Hi, I am trying to save the logits output of a model, but my code cost super large GPU memory and finally gets the OOM exception. I tried to print the memory cost of each logit. The result shows its memory cost is small. I don’t know how to further debug this issue.
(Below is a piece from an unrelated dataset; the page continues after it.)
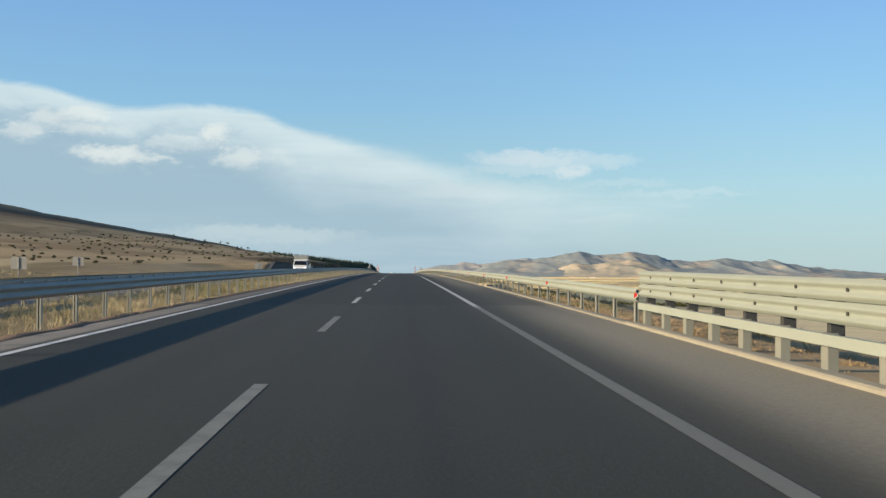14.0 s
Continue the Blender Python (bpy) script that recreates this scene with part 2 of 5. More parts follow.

Please let me know how to efficiently save the logits.

the code is:

        net.eval()
        for batch_idx, (images, labels) in enumerate(self.local_training_data):
            images, labels = images.to(self.device), labels.to(self.device)
            log_probs, extracted_features = net(images)
            #self.extracted_feature_dict[batch_idx] = extracted_features.cpu()
            logging.info("shape = " + str(log_probs.shape))
            logging.info("element size = " + str(log_probs.element_size()))
            logging.info("nelement = " + str(log_probs.nelement()))
            logging.info("GPU memory1 = " + str(log_probs.nelement() * log_probs.element_size()))
            self.logits_dict[batch_idx] = log_probs.cpu()

the model definition is:

    def forward(self, x):

        x = self.conv1(x)
        x = self.bn1(x)
        x = self.relu(x)  # B x 16 x 32 x 32
        extracted_features = x

        x = self.layer1(x)  # B x 16 x 32 x 32

        # output here
        x = self.avgpool(x)  # B x 16 x 1 x 1
        x_f = x.view(x.size(0), -1)  # B x 16
        logits = self.fc(x_f)  # B x num_classes
        return logits, extracted_features

the log shows:

INFO:root:shape = torch.Size([64, 10])
INFO:root:element size = 4
INFO:root:nelement = 640
INFO:root:GPU memory1 = 2560

the exception is:

  File "/home/chaoyanghe/sourcecode/FederatedLearning/group_knowledge_transfer_single/models/cifar/model_client.py", line 55, in forward
    out = self.bn1(out)
  File "/home/chaoyanghe/anaconda3/lib/python3.7/site-packages/torch/nn/modules/module.py", line 532, in __call__
    result = self.forward(*input, **kwargs)
  File "/home/chaoyanghe/anaconda3/lib/python3.7/site-packages/torch/nn/modules/batchnorm.py", line 107, in forward
    exponential_average_factor, self.eps)
  File "/home/chaoyanghe/anaconda3/lib/python3.7/site-packages/torch/nn/functional.py", line 1670, in batch_norm
    training, momentum, eps, torch.backends.cudnn.enabled
RuntimeError: CUDA out of memory. Tried to allocate 20.00 MiB (GPU 0; 10.76 GiB total capacity; 9.93 GiB already allocated; 18.19 MiB free; 9.96 GiB reserved in total by PyTorch)

Hardware environment: RTX 2080Ti
Software environment: torch 1.4.0, python 3.7.4